--- START ---
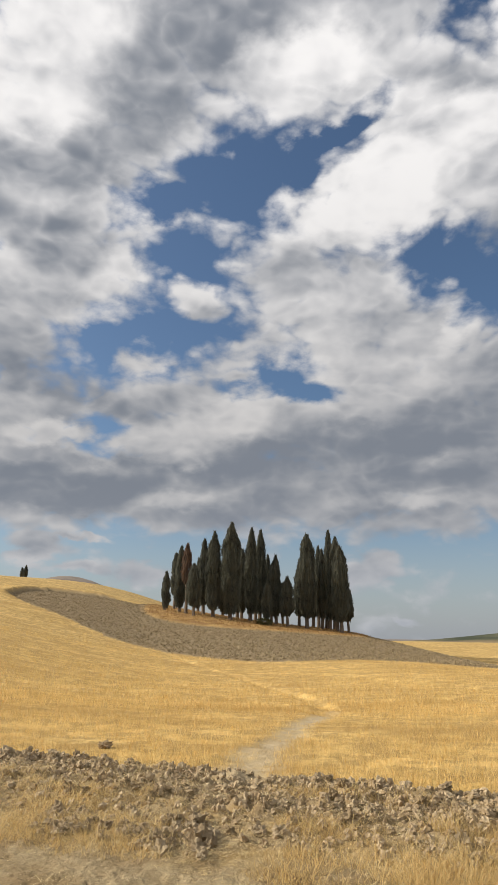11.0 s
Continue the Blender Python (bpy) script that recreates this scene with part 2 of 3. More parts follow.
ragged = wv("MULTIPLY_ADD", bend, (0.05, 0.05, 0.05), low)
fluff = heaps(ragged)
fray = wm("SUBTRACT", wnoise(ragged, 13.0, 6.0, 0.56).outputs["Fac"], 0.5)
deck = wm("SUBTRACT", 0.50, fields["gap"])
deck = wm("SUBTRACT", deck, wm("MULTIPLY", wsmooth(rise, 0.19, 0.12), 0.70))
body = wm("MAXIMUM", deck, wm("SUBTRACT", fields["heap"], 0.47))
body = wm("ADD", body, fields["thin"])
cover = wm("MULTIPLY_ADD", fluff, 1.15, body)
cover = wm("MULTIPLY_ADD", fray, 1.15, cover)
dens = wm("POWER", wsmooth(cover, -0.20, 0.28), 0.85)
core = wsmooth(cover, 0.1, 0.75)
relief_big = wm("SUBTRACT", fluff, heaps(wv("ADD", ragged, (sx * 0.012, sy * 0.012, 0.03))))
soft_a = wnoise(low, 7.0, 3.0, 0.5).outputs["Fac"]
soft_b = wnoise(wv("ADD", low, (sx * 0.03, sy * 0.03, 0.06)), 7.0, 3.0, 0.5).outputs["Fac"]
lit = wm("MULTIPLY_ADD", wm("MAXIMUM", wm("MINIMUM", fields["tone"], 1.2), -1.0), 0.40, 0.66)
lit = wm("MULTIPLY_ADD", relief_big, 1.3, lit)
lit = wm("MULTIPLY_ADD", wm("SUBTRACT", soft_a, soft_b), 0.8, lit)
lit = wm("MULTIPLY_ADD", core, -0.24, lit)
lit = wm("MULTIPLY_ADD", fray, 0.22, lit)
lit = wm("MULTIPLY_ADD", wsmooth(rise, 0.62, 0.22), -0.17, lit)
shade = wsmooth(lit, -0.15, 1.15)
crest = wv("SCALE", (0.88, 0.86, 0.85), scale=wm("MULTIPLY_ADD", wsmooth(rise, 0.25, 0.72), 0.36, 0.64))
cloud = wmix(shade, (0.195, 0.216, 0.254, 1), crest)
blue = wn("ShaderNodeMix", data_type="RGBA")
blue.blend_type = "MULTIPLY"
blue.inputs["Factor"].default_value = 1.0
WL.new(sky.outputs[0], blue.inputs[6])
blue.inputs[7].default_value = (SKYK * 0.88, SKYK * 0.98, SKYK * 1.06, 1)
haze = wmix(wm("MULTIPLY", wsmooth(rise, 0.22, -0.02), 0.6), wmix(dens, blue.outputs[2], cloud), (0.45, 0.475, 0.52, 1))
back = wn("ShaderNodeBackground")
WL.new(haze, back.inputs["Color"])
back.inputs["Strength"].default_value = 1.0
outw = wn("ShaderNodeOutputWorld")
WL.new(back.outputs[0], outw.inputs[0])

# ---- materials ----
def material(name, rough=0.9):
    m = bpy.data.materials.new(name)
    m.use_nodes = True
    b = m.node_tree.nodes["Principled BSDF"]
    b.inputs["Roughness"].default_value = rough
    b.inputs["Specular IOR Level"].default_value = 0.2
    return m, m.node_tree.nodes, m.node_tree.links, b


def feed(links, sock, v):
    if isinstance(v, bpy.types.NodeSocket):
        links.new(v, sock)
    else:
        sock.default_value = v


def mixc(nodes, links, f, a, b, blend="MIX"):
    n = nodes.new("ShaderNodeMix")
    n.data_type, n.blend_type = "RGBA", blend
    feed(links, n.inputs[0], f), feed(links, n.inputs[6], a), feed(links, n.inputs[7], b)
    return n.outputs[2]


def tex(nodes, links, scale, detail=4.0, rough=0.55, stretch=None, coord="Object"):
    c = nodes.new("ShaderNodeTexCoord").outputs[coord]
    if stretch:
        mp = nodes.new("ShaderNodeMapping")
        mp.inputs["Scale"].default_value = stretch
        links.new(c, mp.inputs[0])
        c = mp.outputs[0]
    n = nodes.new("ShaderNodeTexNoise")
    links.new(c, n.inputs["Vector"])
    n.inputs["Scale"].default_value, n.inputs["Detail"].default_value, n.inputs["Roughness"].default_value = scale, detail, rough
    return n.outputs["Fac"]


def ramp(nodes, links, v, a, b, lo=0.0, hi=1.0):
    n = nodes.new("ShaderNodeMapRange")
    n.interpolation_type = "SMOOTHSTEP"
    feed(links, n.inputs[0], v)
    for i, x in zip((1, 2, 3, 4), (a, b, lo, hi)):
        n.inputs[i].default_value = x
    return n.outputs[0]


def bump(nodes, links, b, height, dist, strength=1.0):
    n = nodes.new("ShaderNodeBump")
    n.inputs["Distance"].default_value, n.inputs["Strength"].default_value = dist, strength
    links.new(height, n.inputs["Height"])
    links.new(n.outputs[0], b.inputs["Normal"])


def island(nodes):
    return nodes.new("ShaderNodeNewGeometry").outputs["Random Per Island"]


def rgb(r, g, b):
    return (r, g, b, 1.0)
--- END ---
▶ **What you need to do**:
Your task is to repeat the material above exactly, without its pictures.

▶ **Task output**:
11.0 s
Continue the Blender Python (bpy) script that recreates this scene with part 2 of 3. More parts follow.
ragged = wv("MULTIPLY_ADD", bend, (0.05, 0.05, 0.05), low)
fluff = heaps(ragged)
fray = wm("SUBTRACT", wnoise(ragged, 13.0, 6.0, 0.56).outputs["Fac"], 0.5)
deck = wm("SUBTRACT", 0.50, fields["gap"])
deck = wm("SUBTRACT", deck, wm("MULTIPLY", wsmooth(rise, 0.19, 0.12), 0.70))
body = wm("MAXIMUM", deck, wm("SUBTRACT", fields["heap"], 0.47))
body = wm("ADD", body, fields["thin"])
cover = wm("MULTIPLY_ADD", fluff, 1.15, body)
cover = wm("MULTIPLY_ADD", fray, 1.15, cover)
dens = wm("POWER", wsmooth(cover, -0.20, 0.28), 0.85)
core = wsmooth(cover, 0.1, 0.75)
relief_big = wm("SUBTRACT", fluff, heaps(wv("ADD", ragged, (sx * 0.012, sy * 0.012, 0.03))))
soft_a = wnoise(low, 7.0, 3.0, 0.5).outputs["Fac"]
soft_b = wnoise(wv("ADD", low, (sx * 0.03, sy * 0.03, 0.06)), 7.0, 3.0, 0.5).outputs["Fac"]
lit = wm("MULTIPLY_ADD", wm("MAXIMUM", wm("MINIMUM", fields["tone"], 1.2), -1.0), 0.40, 0.66)
lit = wm("MULTIPLY_ADD", relief_big, 1.3, lit)
lit = wm("MULTIPLY_ADD", wm("SUBTRACT", soft_a, soft_b), 0.8, lit)
lit = wm("MULTIPLY_ADD", core, -0.24, lit)
lit = wm("MULTIPLY_ADD", fray, 0.22, lit)
lit = wm("MULTIPLY_ADD", wsmooth(rise, 0.62, 0.22), -0.17, lit)
shade = wsmooth(lit, -0.15, 1.15)
crest = wv("SCALE", (0.88, 0.86, 0.85), scale=wm("MULTIPLY_ADD", wsmooth(rise, 0.25, 0.72), 0.36, 0.64))
cloud = wmix(shade, (0.195, 0.216, 0.254, 1), crest)
blue = wn("ShaderNodeMix", data_type="RGBA")
blue.blend_type = "MULTIPLY"
blue.inputs["Factor"].default_value = 1.0
WL.new(sky.outputs[0], blue.inputs[6])
blue.inputs[7].default_value = (SKYK * 0.88, SKYK * 0.98, SKYK * 1.06, 1)
haze = wmix(wm("MULTIPLY", wsmooth(rise, 0.22, -0.02), 0.6), wmix(dens, blue.outputs[2], cloud), (0.45, 0.475, 0.52, 1))
back = wn("ShaderNodeBackground")
WL.new(haze, back.inputs["Color"])
back.inputs["Strength"].default_value = 1.0
outw = wn("ShaderNodeOutputWorld")
WL.new(back.outputs[0], outw.inputs[0])

# ---- materials ----
def material(name, rough=0.9):
    m = bpy.data.materials.new(name)
    m.use_nodes = True
    b = m.node_tree.nodes["Principled BSDF"]
    b.inputs["Roughness"].default_value = rough
    b.inputs["Specular IOR Level"].default_value = 0.2
    return m, m.node_tree.nodes, m.node_tree.links, b


def feed(links, sock, v):
    if isinstance(v, bpy.types.NodeSocket):
        links.new(v, sock)
    else:
        sock.default_value = v


def mixc(nodes, links, f, a, b, blend="MIX"):
    n = nodes.new("ShaderNodeMix")
    n.data_type, n.blend_type = "RGBA", blend
    feed(links, n.inputs[0], f), feed(links, n.inputs[6], a), feed(links, n.inputs[7], b)
    return n.outputs[2]


def tex(nodes, links, scale, detail=4.0, rough=0.55, stretch=None, coord="Object"):
    c = nodes.new("ShaderNodeTexCoord").outputs[coord]
    if stretch:
        mp = nodes.new("ShaderNodeMapping")
        mp.inputs["Scale"].default_value = stretch
        links.new(c, mp.inputs[0])
        c = mp.outputs[0]
    n = nodes.new("ShaderNodeTexNoise")
    links.new(c, n.inputs["Vector"])
    n.inputs["Scale"].default_value, n.inputs["Detail"].default_value, n.inputs["Roughness"].default_value = scale, detail, rough
    return n.outputs["Fac"]


def ramp(nodes, links, v, a, b, lo=0.0, hi=1.0):
    n = nodes.new("ShaderNodeMapRange")
    n.interpolation_type = "SMOOTHSTEP"
    feed(links, n.inputs[0], v)
    for i, x in zip((1, 2, 3, 4), (a, b, lo, hi)):
        n.inputs[i].default_value = x
    return n.outputs[0]


def bump(nodes, links, b, height, dist, strength=1.0):
    n = nodes.new("ShaderNodeBump")
    n.inputs["Distance"].default_value, n.inputs["Strength"].default_value = dist, strength
    links.new(height, n.inputs["Height"])
    links.new(n.outputs[0], b.inputs["Normal"])


def island(nodes):
    return nodes.new("ShaderNodeNewGeometry").outputs["Random Per Island"]


def rgb(r, g, b):
    return (r, g, b, 1.0)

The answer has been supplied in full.